All Shadows and Deliverance
By Timothy Hagy
PARIS, January 29 - In the shadowy darkness of a cold January night, Raf Simons
delivered one the finest shows of Paris men's week. His label will celebrate
the10-year mark with a retrospective in Florence next June, sponsored by Pitti
Uomo, but it's really during the last three years that the avant-garde Belgian
designer has come into fashion's limelight. He has his finger on the pulse
of a rapidly changing world: foreseeing 9/11 two months in advance, and connecting
with the accelerating cadence of disenfranchised youth worldwide.
By Saturday night, I had just about had it. After a day full of lackluster
men's shows, featuring designers with absolutely nothing to say, and conglomerates
with little of interest to merchandize, I went to the Simons' show with hope.
And what I found there was a sort of redemption.
The concrete floor in the 70s-era Porte de la Villette structure was strewn
with 50 TV monitors in an arrangement that was itself contemporary art. The
moment the first model hit the runway, at about 10:40 p.m., it was clear that
Simons had a lot to communicate. What we saw - oversized ribbed collars that
wound around a leather jacket, rubber scuba-pants molded to the thighs, leotards
with half-moon cutouts on the back of the knee, a bomber puffed up like a life
preserver, over-sized high-top trousers wound with a macramé of leather
belts (crotches dropping erotically with button down flies) - said a lot about
the future. These were clothes for the kids of today, and the men of tomorrow.

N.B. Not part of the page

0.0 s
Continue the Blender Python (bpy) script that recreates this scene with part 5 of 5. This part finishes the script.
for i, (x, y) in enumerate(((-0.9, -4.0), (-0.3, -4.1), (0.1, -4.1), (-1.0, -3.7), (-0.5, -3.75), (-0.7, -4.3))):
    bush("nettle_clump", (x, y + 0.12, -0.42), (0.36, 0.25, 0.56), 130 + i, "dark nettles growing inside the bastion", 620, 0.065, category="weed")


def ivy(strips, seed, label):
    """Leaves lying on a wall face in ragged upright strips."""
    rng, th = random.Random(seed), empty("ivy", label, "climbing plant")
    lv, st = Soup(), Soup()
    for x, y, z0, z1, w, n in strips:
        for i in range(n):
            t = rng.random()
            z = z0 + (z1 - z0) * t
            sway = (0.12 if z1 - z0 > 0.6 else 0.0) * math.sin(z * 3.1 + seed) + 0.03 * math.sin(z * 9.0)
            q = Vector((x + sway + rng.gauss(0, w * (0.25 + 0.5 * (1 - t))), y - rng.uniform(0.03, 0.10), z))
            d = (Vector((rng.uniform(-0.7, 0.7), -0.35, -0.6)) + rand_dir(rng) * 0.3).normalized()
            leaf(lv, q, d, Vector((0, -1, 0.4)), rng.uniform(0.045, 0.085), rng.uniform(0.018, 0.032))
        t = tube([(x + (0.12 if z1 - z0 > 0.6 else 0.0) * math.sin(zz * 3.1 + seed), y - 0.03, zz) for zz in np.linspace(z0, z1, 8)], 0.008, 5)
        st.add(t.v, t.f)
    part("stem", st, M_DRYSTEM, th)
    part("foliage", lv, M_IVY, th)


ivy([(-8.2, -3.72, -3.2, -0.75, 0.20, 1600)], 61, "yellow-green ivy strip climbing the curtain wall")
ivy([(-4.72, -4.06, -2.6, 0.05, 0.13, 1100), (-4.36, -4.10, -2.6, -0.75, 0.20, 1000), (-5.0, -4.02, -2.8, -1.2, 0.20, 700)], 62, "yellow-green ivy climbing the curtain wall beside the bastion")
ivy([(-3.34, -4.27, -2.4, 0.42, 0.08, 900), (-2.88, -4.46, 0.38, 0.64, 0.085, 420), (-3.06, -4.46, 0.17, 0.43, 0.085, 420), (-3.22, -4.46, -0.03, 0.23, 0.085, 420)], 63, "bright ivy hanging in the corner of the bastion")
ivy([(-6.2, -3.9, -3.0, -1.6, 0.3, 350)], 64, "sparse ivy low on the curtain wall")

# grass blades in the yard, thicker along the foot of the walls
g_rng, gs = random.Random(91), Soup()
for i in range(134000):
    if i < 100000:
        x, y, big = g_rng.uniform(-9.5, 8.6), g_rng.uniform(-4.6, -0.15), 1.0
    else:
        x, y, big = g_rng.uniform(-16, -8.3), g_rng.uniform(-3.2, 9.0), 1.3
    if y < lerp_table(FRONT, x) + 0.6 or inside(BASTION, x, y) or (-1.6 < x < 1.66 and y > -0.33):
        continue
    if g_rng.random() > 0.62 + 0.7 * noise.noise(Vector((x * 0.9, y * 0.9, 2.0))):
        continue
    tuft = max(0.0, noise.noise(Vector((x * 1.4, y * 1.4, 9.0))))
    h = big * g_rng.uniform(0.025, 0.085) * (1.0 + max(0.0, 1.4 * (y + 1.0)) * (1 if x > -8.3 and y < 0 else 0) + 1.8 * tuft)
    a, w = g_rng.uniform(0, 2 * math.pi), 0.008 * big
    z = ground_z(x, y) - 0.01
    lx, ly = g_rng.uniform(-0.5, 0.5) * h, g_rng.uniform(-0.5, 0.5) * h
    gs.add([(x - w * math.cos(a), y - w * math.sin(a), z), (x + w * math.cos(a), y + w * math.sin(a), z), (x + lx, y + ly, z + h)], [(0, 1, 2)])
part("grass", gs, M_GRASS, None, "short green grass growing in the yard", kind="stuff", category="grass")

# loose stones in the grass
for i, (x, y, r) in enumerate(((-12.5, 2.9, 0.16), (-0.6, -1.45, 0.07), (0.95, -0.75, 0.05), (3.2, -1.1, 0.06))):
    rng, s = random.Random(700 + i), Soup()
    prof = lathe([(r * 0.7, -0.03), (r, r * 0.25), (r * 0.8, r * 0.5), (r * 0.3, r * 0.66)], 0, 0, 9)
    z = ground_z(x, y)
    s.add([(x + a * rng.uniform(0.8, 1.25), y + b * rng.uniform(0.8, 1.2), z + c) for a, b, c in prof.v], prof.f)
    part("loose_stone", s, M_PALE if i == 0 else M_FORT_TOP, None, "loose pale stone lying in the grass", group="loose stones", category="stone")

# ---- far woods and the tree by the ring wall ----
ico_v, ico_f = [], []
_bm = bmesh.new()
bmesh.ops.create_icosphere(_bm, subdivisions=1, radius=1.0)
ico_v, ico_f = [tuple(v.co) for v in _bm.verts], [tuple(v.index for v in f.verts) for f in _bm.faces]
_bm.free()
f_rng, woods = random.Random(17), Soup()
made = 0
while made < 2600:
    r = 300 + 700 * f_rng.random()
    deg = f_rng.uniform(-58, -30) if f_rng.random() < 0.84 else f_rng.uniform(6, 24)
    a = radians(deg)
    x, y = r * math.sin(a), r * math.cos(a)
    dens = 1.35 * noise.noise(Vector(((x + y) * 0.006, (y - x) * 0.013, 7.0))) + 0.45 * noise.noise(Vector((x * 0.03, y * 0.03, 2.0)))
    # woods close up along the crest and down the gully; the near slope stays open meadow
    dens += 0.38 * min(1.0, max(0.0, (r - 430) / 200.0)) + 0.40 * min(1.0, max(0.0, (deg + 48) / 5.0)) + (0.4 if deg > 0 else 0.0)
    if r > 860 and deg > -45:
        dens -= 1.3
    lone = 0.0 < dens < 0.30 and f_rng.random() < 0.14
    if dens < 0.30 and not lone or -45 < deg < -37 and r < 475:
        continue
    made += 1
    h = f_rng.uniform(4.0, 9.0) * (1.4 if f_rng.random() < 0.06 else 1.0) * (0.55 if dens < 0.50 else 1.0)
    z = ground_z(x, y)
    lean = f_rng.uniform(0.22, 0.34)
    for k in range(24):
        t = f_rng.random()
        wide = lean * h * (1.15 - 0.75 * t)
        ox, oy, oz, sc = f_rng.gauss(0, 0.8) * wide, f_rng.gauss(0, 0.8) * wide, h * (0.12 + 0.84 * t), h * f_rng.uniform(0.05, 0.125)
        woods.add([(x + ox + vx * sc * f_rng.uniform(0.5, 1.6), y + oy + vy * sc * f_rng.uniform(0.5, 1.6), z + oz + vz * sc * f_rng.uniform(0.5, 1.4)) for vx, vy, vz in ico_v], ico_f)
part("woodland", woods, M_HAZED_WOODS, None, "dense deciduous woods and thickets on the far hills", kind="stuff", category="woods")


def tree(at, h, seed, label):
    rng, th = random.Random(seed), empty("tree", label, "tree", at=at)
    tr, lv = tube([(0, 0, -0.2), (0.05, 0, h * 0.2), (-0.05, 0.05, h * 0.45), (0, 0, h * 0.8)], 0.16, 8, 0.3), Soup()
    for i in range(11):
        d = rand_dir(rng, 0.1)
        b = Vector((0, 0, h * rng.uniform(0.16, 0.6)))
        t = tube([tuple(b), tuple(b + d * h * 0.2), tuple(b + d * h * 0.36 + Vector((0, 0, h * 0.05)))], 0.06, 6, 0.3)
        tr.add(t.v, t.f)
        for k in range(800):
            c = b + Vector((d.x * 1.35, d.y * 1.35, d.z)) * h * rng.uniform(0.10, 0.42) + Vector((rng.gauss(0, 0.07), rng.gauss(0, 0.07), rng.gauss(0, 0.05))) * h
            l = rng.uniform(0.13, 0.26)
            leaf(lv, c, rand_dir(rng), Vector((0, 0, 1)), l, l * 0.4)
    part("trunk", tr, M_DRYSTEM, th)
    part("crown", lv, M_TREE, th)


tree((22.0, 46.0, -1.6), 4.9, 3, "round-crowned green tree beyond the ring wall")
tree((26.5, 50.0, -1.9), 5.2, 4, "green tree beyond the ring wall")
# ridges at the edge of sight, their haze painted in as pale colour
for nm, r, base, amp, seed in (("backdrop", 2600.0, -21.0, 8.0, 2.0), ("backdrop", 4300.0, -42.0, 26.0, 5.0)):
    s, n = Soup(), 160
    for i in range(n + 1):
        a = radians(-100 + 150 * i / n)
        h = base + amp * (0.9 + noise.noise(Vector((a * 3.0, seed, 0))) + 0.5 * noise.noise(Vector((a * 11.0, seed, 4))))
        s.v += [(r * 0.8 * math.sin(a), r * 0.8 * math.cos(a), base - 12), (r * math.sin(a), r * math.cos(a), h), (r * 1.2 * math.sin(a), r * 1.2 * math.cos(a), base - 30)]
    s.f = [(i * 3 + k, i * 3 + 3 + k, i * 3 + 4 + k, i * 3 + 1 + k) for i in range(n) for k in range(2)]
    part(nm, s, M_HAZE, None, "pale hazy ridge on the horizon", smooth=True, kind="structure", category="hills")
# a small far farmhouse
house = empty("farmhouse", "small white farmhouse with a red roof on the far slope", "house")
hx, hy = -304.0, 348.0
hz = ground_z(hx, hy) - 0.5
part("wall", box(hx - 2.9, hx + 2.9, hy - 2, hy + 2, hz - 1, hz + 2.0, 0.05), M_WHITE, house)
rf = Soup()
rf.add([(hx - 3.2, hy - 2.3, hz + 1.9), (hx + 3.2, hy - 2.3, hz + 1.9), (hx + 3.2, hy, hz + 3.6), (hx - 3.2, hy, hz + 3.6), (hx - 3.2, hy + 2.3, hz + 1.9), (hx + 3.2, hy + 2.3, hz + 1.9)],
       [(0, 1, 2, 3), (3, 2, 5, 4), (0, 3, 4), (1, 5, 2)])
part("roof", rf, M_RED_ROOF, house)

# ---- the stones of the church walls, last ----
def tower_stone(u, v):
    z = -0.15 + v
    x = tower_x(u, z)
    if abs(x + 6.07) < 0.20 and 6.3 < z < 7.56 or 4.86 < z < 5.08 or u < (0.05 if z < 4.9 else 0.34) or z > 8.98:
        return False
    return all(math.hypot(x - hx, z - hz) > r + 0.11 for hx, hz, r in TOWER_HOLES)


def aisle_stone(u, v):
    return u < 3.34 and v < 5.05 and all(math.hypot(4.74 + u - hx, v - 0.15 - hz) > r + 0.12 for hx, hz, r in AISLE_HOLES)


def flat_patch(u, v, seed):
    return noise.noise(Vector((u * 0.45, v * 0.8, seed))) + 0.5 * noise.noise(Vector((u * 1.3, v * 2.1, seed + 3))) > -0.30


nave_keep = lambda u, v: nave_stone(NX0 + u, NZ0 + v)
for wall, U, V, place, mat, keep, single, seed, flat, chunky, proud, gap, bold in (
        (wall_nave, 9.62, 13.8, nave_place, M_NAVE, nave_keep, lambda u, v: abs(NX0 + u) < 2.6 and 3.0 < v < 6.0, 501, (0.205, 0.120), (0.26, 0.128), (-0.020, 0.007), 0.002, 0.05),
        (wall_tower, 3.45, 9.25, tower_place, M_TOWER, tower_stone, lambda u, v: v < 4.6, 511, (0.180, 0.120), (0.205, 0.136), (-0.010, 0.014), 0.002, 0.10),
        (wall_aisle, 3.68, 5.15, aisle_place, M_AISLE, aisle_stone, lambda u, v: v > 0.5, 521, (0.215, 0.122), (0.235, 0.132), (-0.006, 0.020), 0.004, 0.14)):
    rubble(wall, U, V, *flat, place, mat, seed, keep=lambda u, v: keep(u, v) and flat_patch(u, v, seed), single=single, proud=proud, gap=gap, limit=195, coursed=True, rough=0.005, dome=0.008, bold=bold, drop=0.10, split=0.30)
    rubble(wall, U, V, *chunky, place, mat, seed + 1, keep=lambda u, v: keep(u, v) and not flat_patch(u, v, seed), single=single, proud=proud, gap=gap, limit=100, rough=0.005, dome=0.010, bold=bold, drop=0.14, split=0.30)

Looking about that room, filled to the brim with off-duty models, clumps of
pale-faced Teutonic boys, men of every color in the rainbow, editors speaking
in a babble of lingual cacophony, you could see that the theme struck a common
chord.
From a fashion standpoint, the immaculate tailoring of thin Spencer-like jackets
sheered at the waist, shirts affixed with a discreet silver logo, an amazing
layered suit combination trailed by split skirt-like tails, lapels with a strange
vertical appendage, all of it was striking. Even a lacquered trench coat had
been meticulously tweaked until it floated ethereally when put into motion.
The silhouette at times looked pseudo ecclesiastical - capes, habits, a whiff
of Benedictine.
If there was a somber darkness to the collection, more or less mimicked by
the gargoyles that framed the invitation, then so be it. This is an age when
very few lights brighten the horizon. The monastic illusions and droning soundtrack
that opened the show gave reference to the Middle Ages - that period when empires
dissolved, and the dark mists of anarchy spread like poisonous vapors.